Perhaps we are too close to it to recognize the historical uniqueness of the massive tsunami of anti-Israel sentiment that has washed over the world since it began, possibly aided by the Soviet KGB, in the late 1960s and early 1970s. I certainly can’t think of anything comparable.
It becomes even more difficult to understand both the extent and viciousness of worldwide Israel-hate when one looks at the dimensions of the Israel-Arab conflict. Casualties in all the major and minor wars and terrorism from the 19th century to today amount to about 115,000 on both sides, about the number of Syrians killed by Bashar al-Assad in one year. The “mistreatment” of Palestinians by Israel, which is said to be so heinous, still leaves the Palestinian Arabs – at least, those in areas under Israeli control – among the healthiest and most prosperous Arabs in the Middle East.

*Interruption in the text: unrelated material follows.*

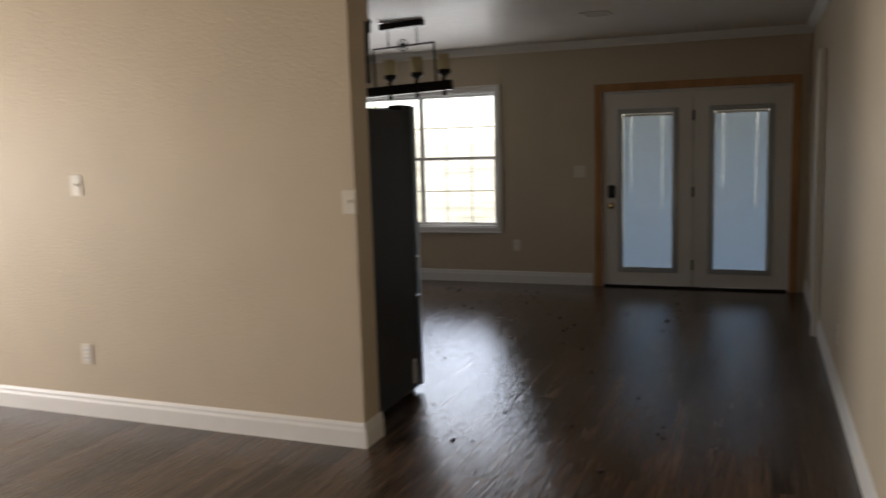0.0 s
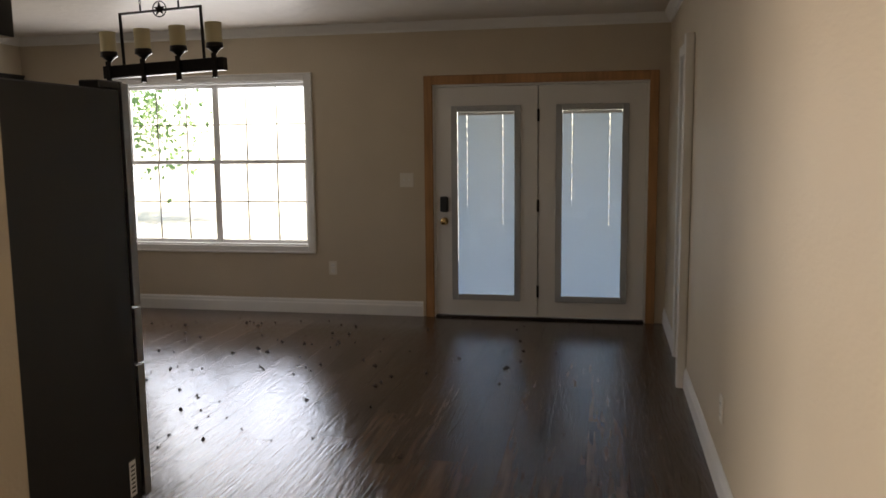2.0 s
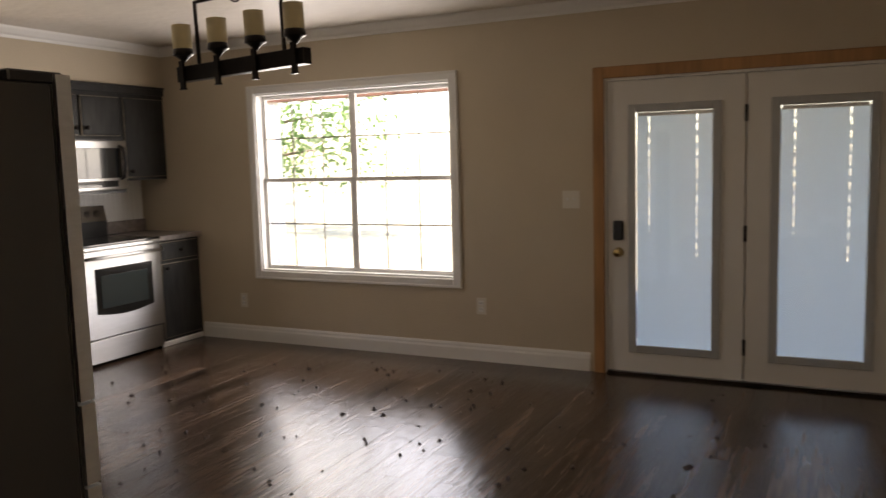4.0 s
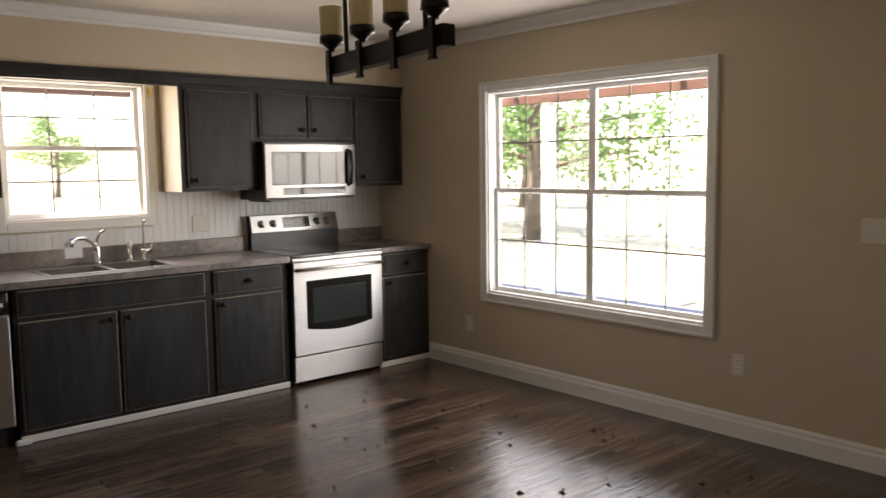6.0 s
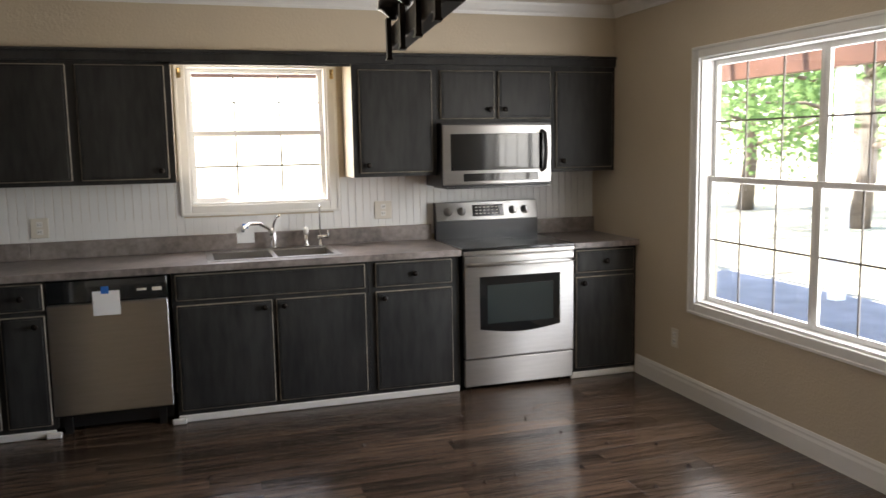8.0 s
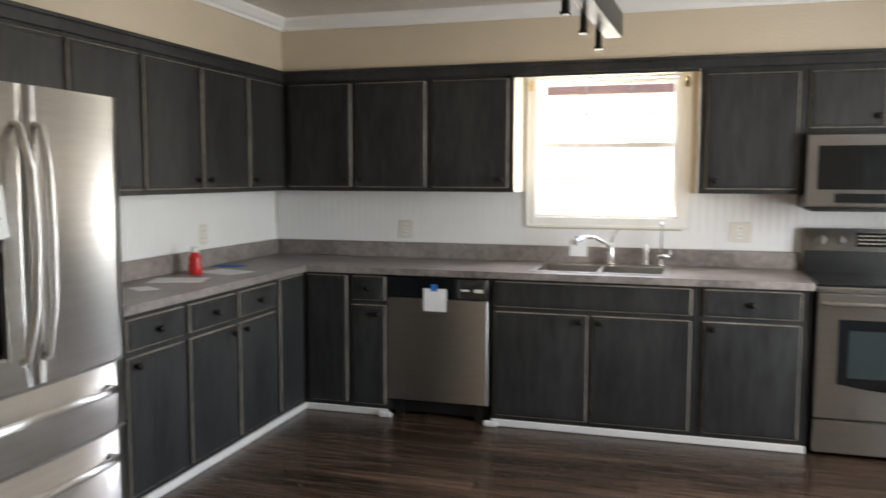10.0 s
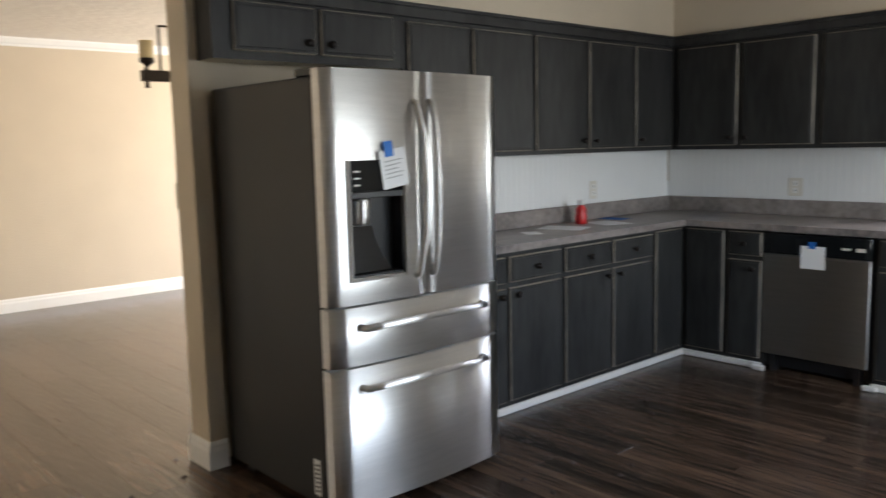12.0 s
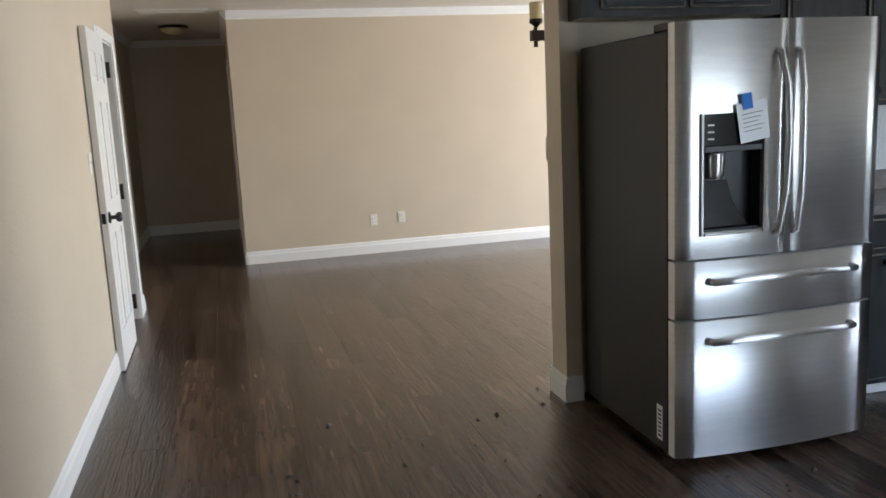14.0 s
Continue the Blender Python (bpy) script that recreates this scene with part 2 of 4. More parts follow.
def wall_with_holes(name, axis, at, thick, u0, u1, z0, z1, holes, mat, label):
    """A wall in the plane axis=at, thickened by thick, with (u0, u1, z0, z1) openings."""
    us = sorted({u0, u1, *[h[0] for h in holes], *[h[1] for h in holes]})
    zs = sorted({z0, z1, *[h[2] for h in holes], *[h[3] for h in holes]})
    bm = bmesh.new()
    cells = {}
    for i in range(len(us) - 1):
        for j in range(len(zs) - 1):
            cu, cz = (us[i] + us[i + 1]) / 2, (zs[j] + zs[j + 1]) / 2
            cells[i, j] = not any(h[0] < cu < h[1] and h[2] < cz < h[3] for h in holes)

    def P(u, z, d):
        return (at + d, u, z) if axis == "x" else (u, at + d, z)
    vs = {}

    def V(i, j, d):
        if (i, j, d) not in vs:
            vs[i, j, d] = bm.verts.new(P(us[i], zs[j], d * thick))
        return vs[i, j, d]
    for (i, j), solid in cells.items():
        if not solid:
            continue
        for d in (0, 1):
            bm.faces.new([V(i, j, d), V(i + 1, j, d), V(i + 1, j + 1, d), V(i, j + 1, d)])
        for di, dj, a, b in ((-1, 0, (0, 0), (0, 1)), (1, 0, (1, 0), (1, 1)), (0, -1, (0, 0), (1, 0)), (0, 1, (0, 1), (1, 1))):
            if not cells.get((i + di, j + dj), False):
                p, q = (i + a[0], j + a[1]), (i + b[0], j + b[1])
                bm.faces.new([V(*p, 0), V(*q, 0), V(*q, 1), V(*p, 1)])
    return structure(finish(name, bm, mat), label, "wall")


NWIN = (-4.178, -2.437, 0.598, 2.026)
FDOOR = (-1.322, 0.442, 0.0, 1.965)
KWIN = (5.94, 6.82, 1.205, 2.08)
LWIN = (-0.3, 3.4, 0.6, 2.1)
EDOOR_S, EDOOR_N = (1.32, 2.03, 0.0, 2.02), (7.03, 7.71, 0.0, 2.03)

wall_with_holes("wall_north", "y", YN, T, XW - T, XE + T, 0, CEILZ, [NWIN, FDOOR], WALL, "beige painted wall with orange peel texture")
wall_with_holes("wall_west", "x", XW, -T, YP - PT, YN, 0, CEILZ, [KWIN], WALL, "beige painted wall behind the kitchen cabinets")
wall_with_holes("wall_living_west", "x", XL, -T, YS, YP, 0, CEILZ, [LWIN], WALL, "beige living room wall with a window")
structure(boxes("wall_living_jog", [(XL - T, YP - PT, 0, XW - T, YP, CEILZ)], WALL), "beige wall closing the living room", "wall")
wall_with_holes("wall_east", "x", XE, T, HJ, YN, 0, CEILZ, [EDOOR_S, EDOOR_N], WALL, "long beige wall with two white doors")
wall_with_holes("wall_partition", "y", YP, -PT, XW + 0.001, COLX, 0, CEILZ, [], WALL, "beige partition between living room and kitchen")
wall_with_holes("wall_south", "y", YS, -T, XL - T, HALLX, 0, CEILZ, [], WALL, "beige living room wall")
wall_with_holes("wall_hall", "x", HALLX, -T, HALLY, YS - T, 0, CEILZ, [(-2.60, -1.77, 0, 2.04)], WALL, "beige hall wall with a doorway")
wall_with_holes("wall_hall_east", "x", HX, T, HALLY, HJ, 0, CEILZ, [], WALL, "beige wall of the hall")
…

The Arab population between the river and the sea has tripled since 1970 (so much for “genocide”).
The Palestinians themselves are not so lovable. Their main contributions to modern society seem to be the popularization of airline hijacking, suicide bombing, and vehicular attacks. They glorify terrorism – Yasser Arafat once addressed the UN wearing a pistol. The father of Palestinian nationalism, Haj Amin al-Husseini, was a Nazi sympathizer who broadcast propaganda from Berlin and raised a Muslim division for the SS. Israel, on the other hand, has been responsible for countless innovations in medical and agricultural technology, and sends delegations of medical personnel and aid to disaster sites around the world, including its Syrian border.

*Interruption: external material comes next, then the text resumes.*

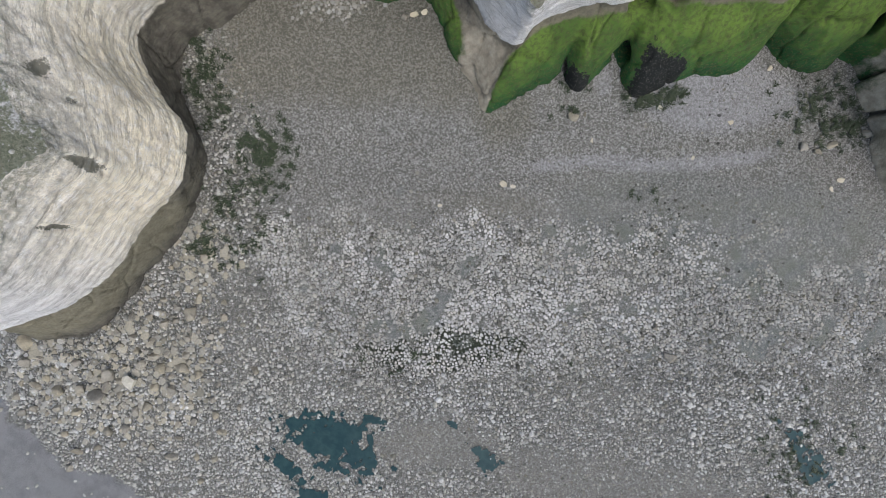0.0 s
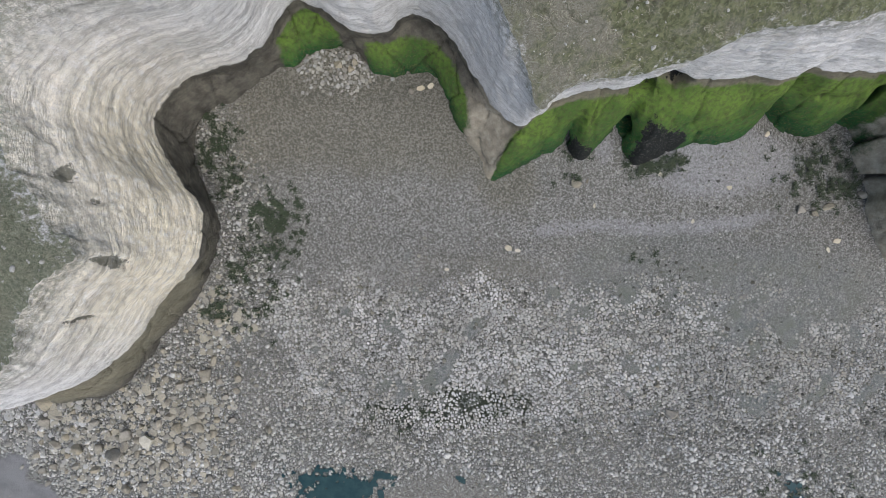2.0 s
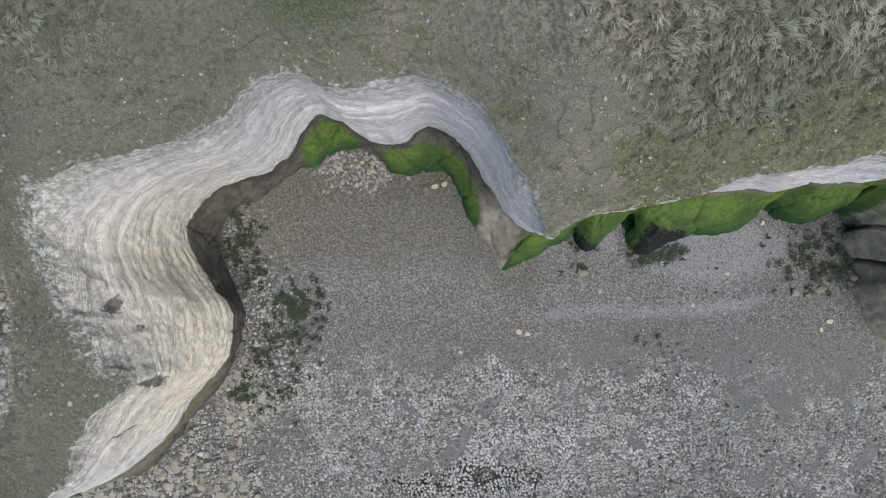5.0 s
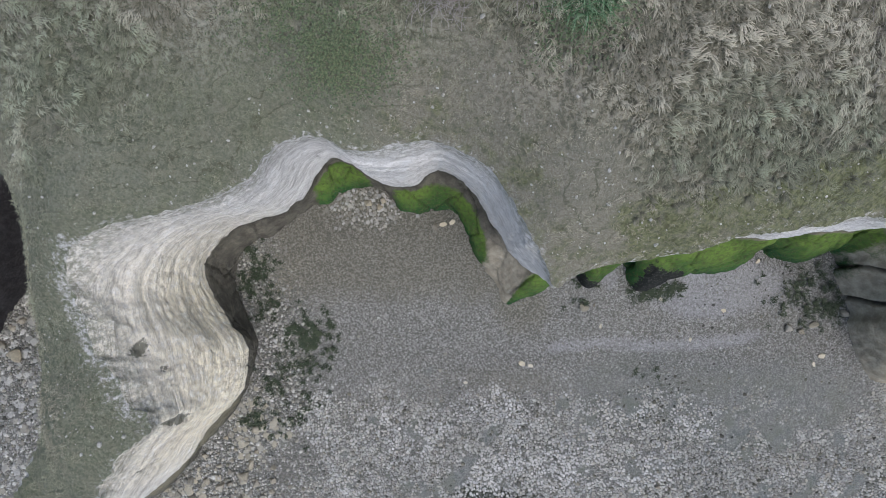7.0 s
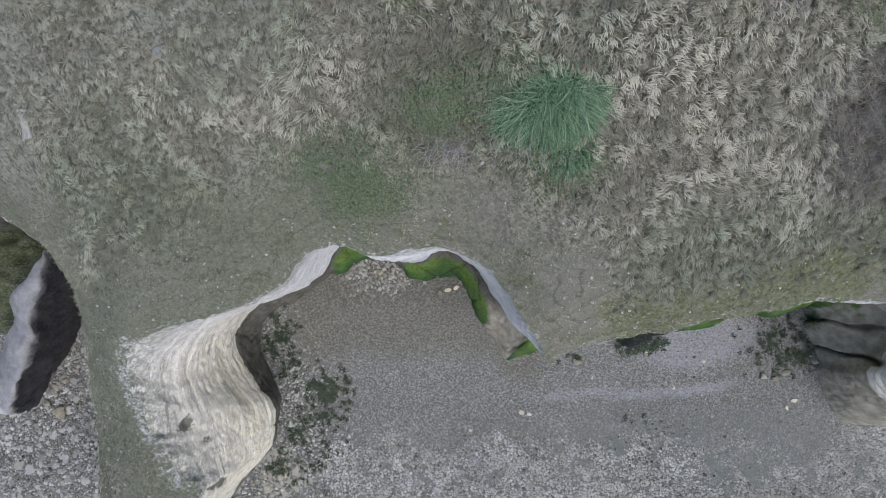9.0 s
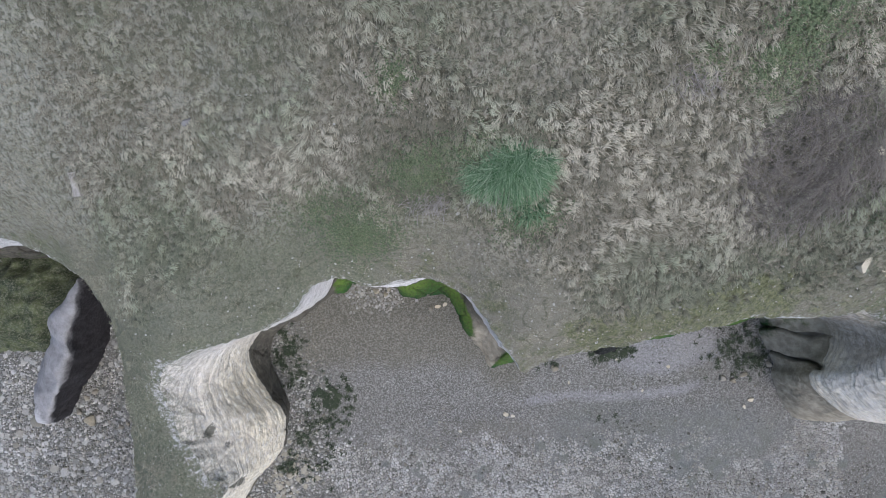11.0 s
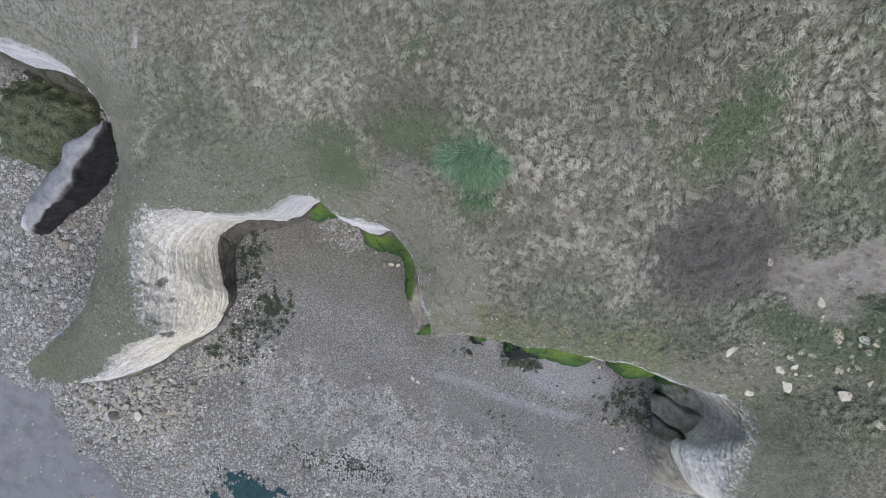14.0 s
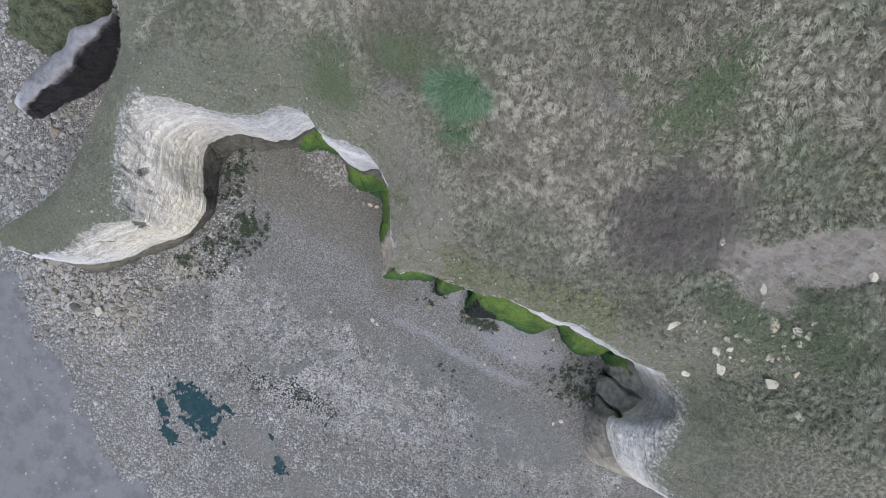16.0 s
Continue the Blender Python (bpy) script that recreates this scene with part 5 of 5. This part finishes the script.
# ---- west cove: rib of rock and weedy mound ----
def build_rib():
    # east foot, crest and height, west foot
    rows = spline([(-19.7, 12.0, -19.9, 11.8, 3.2, -20.6, 12.0), (-19.8, 10.8, -19.9, 10.9, 3.6, -22.0, 11.2), (-20.5, 9.2, -20.2, 9.3, 3.6, -23.7, 10.0),
                   (-20.9, 7.7, -20.6, 7.8, 3.3, -24.3, 8.8), (-21.6, 6.2, -21.1, 6.2, 3.1, -24.9, 7.0), (-22.4, 4.9, -21.8, 5.0, 2.7, -25.3, 5.6),
                   (-23.2, 3.6, -22.8, 3.9, 2.0, -25.5, 4.4), (-24.0, 3.0, -23.9, 3.1, -0.6, -25.2, 3.4)], 7)
    nu, grid, low = len(rows), [], []
    ef, cr, cz, wf = rows[:, 0:2], rows[:, 2:4], rows[:, 4], rows[:, 5:7] + (0.6, 0.0)
    for k in range(33):
        s = k / 16
        if s <= 1:
            xy, z = ef + (cr - ef) * s ** 1.5, -1.2 + (cz + 1.2) * s ** 0.8
        else:
            xy, z = cr + (wf - cr) * (s - 1), -1.2 + (cz + 1.2) * (1 - (s - 1) ** 2.6)
        grid.append(np.c_[xy, z])
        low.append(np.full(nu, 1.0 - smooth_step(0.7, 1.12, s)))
    p = np.array(grid).reshape(-1, 3)
    low = np.array(low).ravel()
    near, second, _ = cells(p * 0.8, 77)
    joint = smooth_step(0.05, 0, second - near)
    p = p + 0.42 * np.c_[fbm(p * 0.5, 5, 80), fbm(p * 0.6, 5, 81), fbm(p * 0.7, 5, 82)] * np.array([1, 1, 0.6])
    p = p + 0.22 * np.c_[fbm(p * 1.5, 4, 83), fbm(p * 1.5, 4, 84), fbm(p * 1.5, 4, 85)]
    p[:, 2] -= 0.12 * joint
    i = (np.arange(32)[:, None] * nu + np.arange(nu - 1)[None, :]).ravel()
    n = Nodes("rib_rock", 0.8, 0.25)
    mid, fine = n.noise(1.1, 6, 0.7), n.noise(8, 6, 0.75)
    col = n.mix(n.ramp(mid, 0.4, 0.64), (0.33, 0.325, 0.315), (0.19, 0.185, 0.178))
    col = n.mix(n.ramp(fine, 0.5, 0.68, 0, 0.6), col, (0.36, 0.355, 0.34))
    col = n.mix(n.ramp(n.calc("ADD", n.value("tip"), n.ramp(fine, 0, 1, -0.5, 0.5)), 0.4, 0.8), col, (0.46, 0.455, 0.44))
    # the value is 1 on the steep east side, which is coloured near black
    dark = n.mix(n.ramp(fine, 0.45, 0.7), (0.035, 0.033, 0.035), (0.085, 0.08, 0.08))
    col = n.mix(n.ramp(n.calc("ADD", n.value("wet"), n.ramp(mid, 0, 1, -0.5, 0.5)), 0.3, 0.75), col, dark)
    stone = n.finish(col, n.calc("ADD", mid, fine), 0.7, 0.08)
    tip = smooth_step(5.6, 4.4, p[:, 1]) * smooth_step(-22.2, -23.2, p[:, 0])
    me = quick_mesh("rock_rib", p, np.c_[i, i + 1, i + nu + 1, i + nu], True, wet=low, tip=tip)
    thing("rock_rib", me, stone, "low rib of grey chalk with a dark east side", "rock", kind="structure")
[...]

And yet, it continues. Irrational and vicious, it even grows. Palestinian terrorism is excused as a legitimate response to “occupation,” while Israeli medical aid is dismissed as an attempt to distract from its oppression of Palestinians. Palestinian violence against gays is explained as an unfortunate cultural artifact, while Israeli tolerance is called “pinkwashing.”
Maybe there is a reader who can explain it to me. Explain how Israel is so villainous that the good that Israelis do can be dismissed. Explain why it is so important that its conflict overshadows all the other disputes in our contentious world. Explain why they support “solutions” that imply the replacement of Israel by a Palestinian Arab state.
I can come up with only one explanation: Israel is the Jewish state, and the imperative to despise the Jewish people is so deeply ingrained in Christian and Muslim traditions, that the embodiment of Jewish sovereignty, the State of Israel, has become the Devil for them.